C’est comme si nous avions à choisir entre Bernard Tapie et Marine Le Pen ! Ou peut-être, pour suivre les prémonitions de Michel Houellebeck dans son roman Soumission, entre Marine Le Pen et un candidat prônant un Islam d’Etat. Vous allez me dire que si vous êtes pro Clinton, c’est parce que Trump est un danger pour le monde. Mais il ne serait certainement pas aussi fougueux dans ses interventions s’il avait usé le fond de ses costards sur les bancs d’une assemblée quelconque…un peu comme un certain Bernard Tapie dont la carrière politique a été un échec tonitruant parce qu’il a essayé d’y imposer sa gouaille de self made man et ses méthodes expéditives d’entrepreneur.

En conclusion

Je doute que des acteurs de la vie civile parviennent à mettre à bas le système, d’une part car il est verrouillé par les acteurs en place qui n’ont pas très envie de renoncer au pouvoir notamment parce qu’ils n’ont pas de carrière en dehors de la politique et d’autre part parce que au-delà d’une révolte molle, nous n’avons pas très envie de laisser tomber nos existences plus ou moins confortables pour consacrer notre vie, ou du moins quelques années, à la gestion de la nation.

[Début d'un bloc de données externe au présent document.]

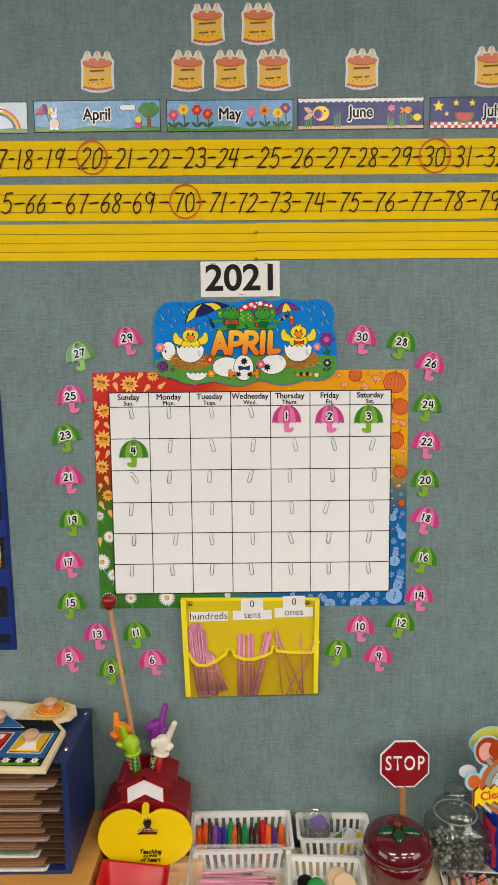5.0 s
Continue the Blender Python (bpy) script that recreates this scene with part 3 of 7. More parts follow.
def month_card(x, z, word, scene_kind, half=0.137):
    t = thing("month_card", "laminated month name card with " + {"rain": "lion, cloud and rainbow shapes", "spring": "umbrella, cloud and tree pictures", "garden": "a row of garden flowers", "sea": "an undersea picture", "picnic": "stars, watermelon and a picnic basket", "sandcastle": "a sandcastle picture", "hearts": "a pink picture"}[scene_kind], "card", x, WALL, z, group="month cards")
    h = 0.033
    sheet(rect(-half, half, -h, h), 0.0009, M_INK, t, "card")
    p = Print(t, -0.0011)
    e = 0.0015
    ground = {"rain": M_PALE, "spring": M_SKY, "garden": M_SKY, "sea": M_SKYD, "picnic": M_SKYD, "sandcastle": M_SAND, "hearts": M_PINKL}[scene_kind]
    p.add("background_print", rect(-half + e, half - e, -h + e, h - e), ground, 0)
    if scene_kind in ("rain", "spring", "garden"):
        hills = [(-half + e, -h + e), (half - e, -h + e)] + [(half - e - (2 * half - 2 * e) * k / 16, -h + 0.009 + 0.003 * math.sin(k * 0.9)) for k in range(17)]
        p.add("grass_print", hills, M_MEADOW, 1)
    if scene_kind == "rain":
        inkp(p, "figure_print", oval(-0.098, -0.015, 0.014, 0.011), M_YEL, 2)
        inkp(p, "figure_print", star(-0.107, 0.0, 0.016, 0.0125, 10), M_BRN, 3)
        inkp(p, "figure_print", oval(-0.107, 0.0, 0.0095, n=16), M_YEL, 4)
        for q in (-1, 1):
            p.add("eye_dot_print", oval(-0.107 + q * 0.003, 0.002, 0.0011, n=6), M_INK, 6)
            inkp(p, "figure_print", rect(-0.098 + q * 0.008 - 0.002, -0.098 + q * 0.008 + 0.002, -0.029, -0.02), M_YEL, 2)
        for q in range(6):
            inkp(p, "figure_print", oval(-0.062 + 0.009 * math.cos(q), -0.013 + 0.005 * math.sin(q), 0.0065, 0.006, n=10), M_WHITE, 2)
        inkp(p, "figure_print", oval(-0.048, -0.007, 0.0045, n=10), M_WHITE, 3)
        for cx in (-0.06, 0.0, 0.07):
            for k in (-1, 0, 1):
                inkp(p, "cloud_print", oval(cx + k * 0.009, 0.018 + (0.003 if k == 0 else 0), 0.008, 0.006), M_WHITE, 2)
        for k, c in enumerate((M_RED, M_ORA, M_YEL, M_MEADOW, M_PUR)):
            r = 0.05 - k * 0.003
            a, b = oval(0.072, -0.03, r, r, n=14, a0=8, a1=88), oval(0.072, -0.03, r - 0.003, r - 0.003, n=14, a0=8, a1=88)
            p.add("rainbow_print", a + b[::-1], c, 2)
    if scene_kind == "spring":
        dome = oval(-0.118, 0.006, 0.018, 0.018, n=14, a0=0, a1=180)
        for q, c in ((0, M_RED), (1, M_PUR), (2, M_YEL)):
            inkp(p, "umbrella_print", [(-0.132 + 0.0127 * (q + 1), 0.003), (-0.132 + 0.0127 * q + 0.0063, 0.0055), (-0.132 + 0.0127 * q, 0.003)] + [(-0.132 + 0.0127 * (q + u), 0.004 + 0.021 * math.sin(math.pi * (q + u) / 3)) for u in (0.1, 0.3, 0.5, 0.7, 0.9)], c, 2)
        p.add("umbrella_pole_line", bar(-0.113, 0.022, -0.104, -0.012, 0.0012), M_INK, 2)
        inkp(p, "figure_print", oval(-0.093, -0.016, 0.0105, 0.0115), M_PINKPALE, 3)
        for q in (-1, 1):
            inkp(p, "figure_print", oval(-0.093 + q * 0.0048, 0.013, 0.0026, 0.0075, -q * 14, 12), M_WHITE, 3)
            inkp(p, "figure_print", oval(-0.093 + q * 0.006, -0.0255, 0.0045, 0.003, 0, 10), M_WHITE, 4)
        inkp(p, "figure_print", oval(-0.093, 0.002, 0.0078, 0.0068), M_WHITE, 4)
        for q in (-1, 1):
            p.add("eye_dot_print", oval(-0.093 + q * 0.0026, 0.0035, 0.001, n=6), M_INK, 6)
        for k in (-1, 0, 1):
            inkp(p, "cloud_print", oval(0.066 + k * 0.009, 0.017, 0.008, 0.006), M_WHITE, 2)
        inkp(p, "tree_print", rect(0.108, 0.116, -0.024, 0.006), M_BRN, 2)
        for k in range(6):
            inkp(p, "tree_print", oval(0.112 + 0.0135 * math.cos(k * 1.05), 0.012 + 0.008 * math.sin(k * 1.05), 0.0085, 0.0075, n=14), M_MEADOW, 3)
        inkp(p, "pot_print", rect(0.082, 0.096, -0.026, -0.012), M_PINK, 2)
        inkp(p, "pot_print", oval(0.089, -0.008, 0.007), M_YEL, 2)
    if scene_kind == "garden":
        for cx, cz, c in ((-0.122, 0.002, M_PINK), (-0.1, 0.013, M_YEL), (-0.071, 0.012, M_RED), (-0.048, 0.004, M_RED), (0.046, 0.006, M_PINKL), (0.075, 0.01, M_ORA), (0.104, 0.004, M_YEL), (0.12, 0.014, M_PUR)):
            flower(p, cx, cz, 0.011, c, M_ORA if c is not M_ORA else M_BRN, 2, stem=(0.002, -0.03))
            p.add("leaf_print", oval(cx + 0.006, -0.018, 0.008, 0.0035, 40, n=10), M_DKGRN, 2)
            p.add("leaf_print", oval(cx - 0.006, -0.018, 0.008, 0.0035, -40, n=10), M_DKGRN, 2)
    if scene_kind == "sea":
        top = [(-half + e, h - e), (half - e, h - e)] + [(half - e - k * (2 * half - 2 * e) / 46, h - 0.007 - 0.003 * (k % 2)) for k in range(47)]
        p.add("waterline_print", top, M_WHITE, 1)
        p.add("sea_floor_print", rect(-half + e, half - e, -h + e, -h + 0.008), M_SAND, 1)
        for cx, cz, r, c, tail in ((-0.086, 0.001, 0.018, M_YEL, M_SAND), (0.102, 0.006, 0.0085, M_ORA, M_ORA), (0.122, -0.009, 0.0085, M_YEL, M_MEADOW)):
            for q in (-1, 1):
                inkp(p, "tail_print", oval(cx - r * 1.5, cz + q * r * 0.35, r * 0.6, r * 0.28, -q * 35, 12), tail, 2)
            inkp(p, "fish_print", oval(cx, cz, r, r * 0.85), c, 3)
            p.add("eye_dot_print", oval(cx + r * 0.45, cz + r * 0.25, r * 0.12, n=8), M_INK, 5)
        inkp(p, "fish_scale_print", oval(-0.092, -0.001, 0.0105, 0.0115, 0, 18), M_PINK, 4)
        inkp(p, "fish_scale_print", oval(-0.093, -0.001, 0.007, 0.008, 0, 16), M_SKYD, 5)
        for cz, c in ((0.011, M_PINK), (-0.006, M_PUR)):
            inkp(p, "starfish_print", star(0.066, cz, 0.009, 0.0055, 6), c, 3)
        for cx in (-0.055, -0.118, 0.06, 0.087):
            for k in range(3):
                p.add("weed_print", bar(cx + k * 0.005, -0.028, cx + k * 0.006 - 0.002, -0.004 + 0.004 * k, 0.003), M_MEADOW, 2)
    if scene_kind == "picnic":
        for k in range(36):
            p.add("cloth_print", rect(-half + e + k * 0.0075, -half + e + k * 0.0075 + 0.0075, -h + e, -h + 0.008), M_RED if k % 2 else M_WHITE, 1)
            p.add("cloth_print", rect(-half + e + k * 0.0075, -half + e + k * 0.0075 + 0.0075, -h + 0.008, -h + 0.014), M_WHITE if k % 2 else M_RED, 1)
        for cx, cz, r in ((-0.118, 0.014, 0.013), (-0.08, 0.02, 0.008), (-0.045, 0.02, 0.008), (0.055, 0.021, 0.008), (-0.1, -0.002, 0.006)):
            inkp(p, "star_print", star(cx, cz, r, r * 0.45, 5), M_YEL, 2)
        inkp(p, "melon_print", oval(-0.062, 0.0, 0.022, 0.022, n=16, a0=180, a1=360), M_MEADOW, 2)
        inkp(p, "melon_print", oval(-0.062, 0.0, 0.018, 0.018, n=16, a0=180, a1=360), M_RED, 3)
        inkp(p, "basket_print", rect(0.075, 0.125, -0.02, 0.012), M_SAND, 2)
        for k in range(5):
            p.add("basket_weave_print", rect(0.075, 0.125, -0.016 + k * 0.006, -0.0148 + k * 0.006), M_BRN, 3)
            p.add("basket_weave_print", rect(0.08 + k * 0.01, 0.0812 + k * 0.01, -0.02, 0.012), M_BRN, 3)
        p.many("basket_handle_print", ring2(0.1, 0.01, 0.02, 0.003)[:20], M_BRN, 2)
    if scene_kind == "sandcastle":
        for k in range(4):
            inkp(p, "castle_print", rect(-0.12 + k * 0.022, -0.103 + k * 0.022, -0.022, 0.006 + 0.008 * (k % 2)), M_CAKE, 2)
        inkp(p, "castle_print", rect(-0.12, -0.037, -0.024, -0.006), M_CAKE, 2)
    if word:
        lettering("printed_word_outline", word, 0.034, M_WHITE, t, 0.0, 0.002, -0.0028, bold=0.0036, wide=0.88)
        lettering("printed_word", word, 0.034, M_INK, t, 0.0, 0.002, -0.0034, bold=0.0007, wide=0.88)
    p.done()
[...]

Mais surtout, je trouve que la place faite aux hommes et femmes politiques dans les médias est disproportionnée comparée à leur incidence réelle sur nos vies. C’est justement parce qu’ils sont omniprésents dans les médias qu’on a l’impression de leur omnipotence (l’oeuf et la poule, toussa). Moi, ça me rend dingue que ces beaux parleurs squattent les ondes tous les matins pour venir asséner leurs fadaises qui sont ensuite reprises, disséquées et commentées dans les autres médias, sociaux ou non, alors qu’il y a tant de gens qui font des choses formidables dans d’autres domaines et auraient bien plus à nous apprendre. C’est la raison pour laquelle la politique ne m’intéresse plus et c’est aussi pourquoi je n’en parlerai plus dans votre blog culturel préféré!